### RECORDED INFORMATION
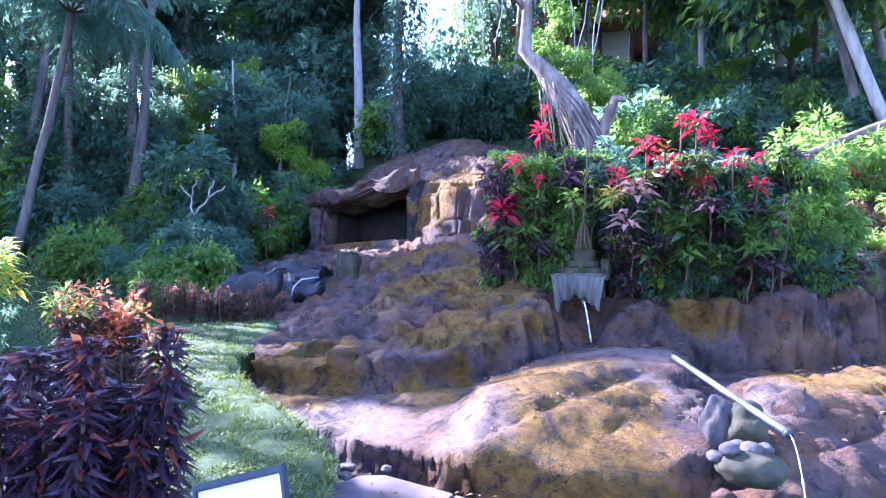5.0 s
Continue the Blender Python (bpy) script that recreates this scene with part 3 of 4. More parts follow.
for i in range(41):
    for j in range(17):
        t_, d_ = i / 40 - 0.5, j / 16
        fold = 0.018 * math.sin(t_ * 34 + 2 * d_) * d_ + 0.012 * math.sin(t_ * 61)
        hem = 0.27 - 0.05 * math.cos(t_ * 6.28) + 0.02 * math.sin(t_ * 25) + (0.06 if abs(t_) > 0.4 else 0)
        v.append((t_ * (0.56 - 0.1 * d_), -0.19 - 0.03 * math.sin(d_ * 3.1) + fold, 0.33 - hem * d_))
for i in range(40):
    for j in range(16):
        a = i * 17 + j
        f.append((a, a + 1, a + 18, a + 17))
cl = mesh_object("cloth", v, f, CLOTH, spring, "grey sheer cloth with folds")
cl.modifiers.new("thick", "SOLIDIFY").thickness = 0.006
v, f = tube_data([(0.05, 0.0, 0.06), (0.06, -0.12, 0.06), (0.07, -0.2, 0.045)], [0.035, 0.035, 0.03], 10)
mesh_object("spout", v, f, STONE_MOSS, spring)
v, f = tube_data([(0.07 + 0.05 * s + 0.035 * s * s, -0.2 - 0.07 * s, 0.05 - 0.36 * s * s - 0.02 * s) for s in np.linspace(0, 1.05, 14)], [0.008 + 0.004 * math.sin(i * 2.3) for i in range(14)], 8, 0.4)
mesh_object("water_jet", v, f, FOAM, spring, "thin white falling water")
tuft = root("offering_tassel", (-0.98, 7.5, 1.88), "grey fan of dried palm strips hung above the trough", "offering")
fa = rng.uniform(0, 2 * math.pi, 90)
bv, bf = leaves_data(np.tile([0, 0, 0.3], (90, 1)) + rng.normal(0, 0.008, (90, 3)), np.stack([np.cos(fa) * 0.32, np.sin(fa) * 0.2, -np.ones(90)], 1), 0.32, 0.022, 0.1, 0.2)
ob = new("fan", tri_mesh("fan", bv, bf, LEAF_DRY))
ob.parent = tuft
v, f = tube_data([(0, 0, 0.28), (0, 0.01, 0.42), (0.02, 0.05, 1.1)], [0.014, 0.012, 0.008], 6)
mesh_object("cord", v, f, STEM, tuft)

# ---- spout pipe, its stones and its water ----
pipe = root("spout_pipe", (0, 0, 0), "slender grey metal pipe spilling water off the rock", "pipe")
p0, p1 = Vector((0.03, 5.75, 0.865)), Vector((0.53, 4.36, 0.665))
dirp = (p1 - p0).normalized()
v, f = tube_data([p0 - dirp * 0.25, p0, p0.lerp(p1, 0.5), p1], [0.023] * 4, 14)
mesh_object("tube", v, f, STEEL, pipe)
v, f = tube_data([p1 - dirp * 0.03, p1 + dirp * 0.012], [0.026, 0.026], 14)
mesh_object("collar", v, f, SIGN_DARK, pipe)
v, f = tube_data([p1 + Vector((dirp.x, dirp.y, 0)) * 0.32 * s + Vector((0, 0, -0.05 * s - 1.05 * s * s)) for s in np.linspace(0, 1, 30)], [0.0042 + 0.002 * math.sin(i * 2.1) * (0.4 + i / 30) for i in range(30)], 8, 0.6)
mesh_object("water_jet", v, f, FOAM, pipe, "thin stream breaking into drops")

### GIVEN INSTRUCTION
Copy the material above in full and exactly, skipping pictures.

### TASK RESULT
5.0 s
Continue the Blender Python (bpy) script that recreates this scene with part 3 of 4. More parts follow.
for i in range(41):
    for j in range(17):
        t_, d_ = i / 40 - 0.5, j / 16
        fold = 0.018 * math.sin(t_ * 34 + 2 * d_) * d_ + 0.012 * math.sin(t_ * 61)
        hem = 0.27 - 0.05 * math.cos(t_ * 6.28) + 0.02 * math.sin(t_ * 25) + (0.06 if abs(t_) > 0.4 else 0)
        v.append((t_ * (0.56 - 0.1 * d_), -0.19 - 0.03 * math.sin(d_ * 3.1) + fold, 0.33 - hem * d_))
for i in range(40):
    for j in range(16):
        a = i * 17 + j
        f.append((a, a + 1, a + 18, a + 17))
cl = mesh_object("cloth", v, f, CLOTH, spring, "grey sheer cloth with folds")
cl.modifiers.new("thick", "SOLIDIFY").thickness = 0.006
v, f = tube_data([(0.05, 0.0, 0.06), (0.06, -0.12, 0.06), (0.07, -0.2, 0.045)], [0.035, 0.035, 0.03], 10)
mesh_object("spout", v, f, STONE_MOSS, spring)
v, f = tube_data([(0.07 + 0.05 * s + 0.035 * s * s, -0.2 - 0.07 * s, 0.05 - 0.36 * s * s - 0.02 * s) for s in np.linspace(0, 1.05, 14)], [0.008 + 0.004 * math.sin(i * 2.3) for i in range(14)], 8, 0.4)
mesh_object("water_jet", v, f, FOAM, spring, "thin white falling water")
tuft = root("offering_tassel", (-0.98, 7.5, 1.88), "grey fan of dried palm strips hung above the trough", "offering")
fa = rng.uniform(0, 2 * math.pi, 90)
bv, bf = leaves_data(np.tile([0, 0, 0.3], (90, 1)) + rng.normal(0, 0.008, (90, 3)), np.stack([np.cos(fa) * 0.32, np.sin(fa) * 0.2, -np.ones(90)], 1), 0.32, 0.022, 0.1, 0.2)
ob = new("fan", tri_mesh("fan", bv, bf, LEAF_DRY))
ob.parent = tuft
v, f = tube_data([(0, 0, 0.28), (0, 0.01, 0.42), (0.02, 0.05, 1.1)], [0.014, 0.012, 0.008], 6)
mesh_object("cord", v, f, STEM, tuft)

# ---- spout pipe, its stones and its water ----
pipe = root("spout_pipe", (0, 0, 0), "slender grey metal pipe spilling water off the rock", "pipe")
p0, p1 = Vector((0.03, 5.75, 0.865)), Vector((0.53, 4.36, 0.665))
dirp = (p1 - p0).normalized()
v, f = tube_data([p0 - dirp * 0.25, p0, p0.lerp(p1, 0.5), p1], [0.023] * 4, 14)
mesh_object("tube", v, f, STEEL, pipe)
v, f = tube_data([p1 - dirp * 0.03, p1 + dirp * 0.012], [0.026, 0.026], 14)
mesh_object("collar", v, f, SIGN_DARK, pipe)
v, f = tube_data([p1 + Vector((dirp.x, dirp.y, 0)) * 0.32 * s + Vector((0, 0, -0.05 * s - 1.05 * s * s)) for s in np.linspace(0, 1, 30)], [0.0042 + 0.002 * math.sin(i * 2.1) * (0.4 + i / 30) for i in range(30)], 8, 0.6)
mesh_object("water_jet", v, f, FOAM, pipe, "thin stream breaking into drops")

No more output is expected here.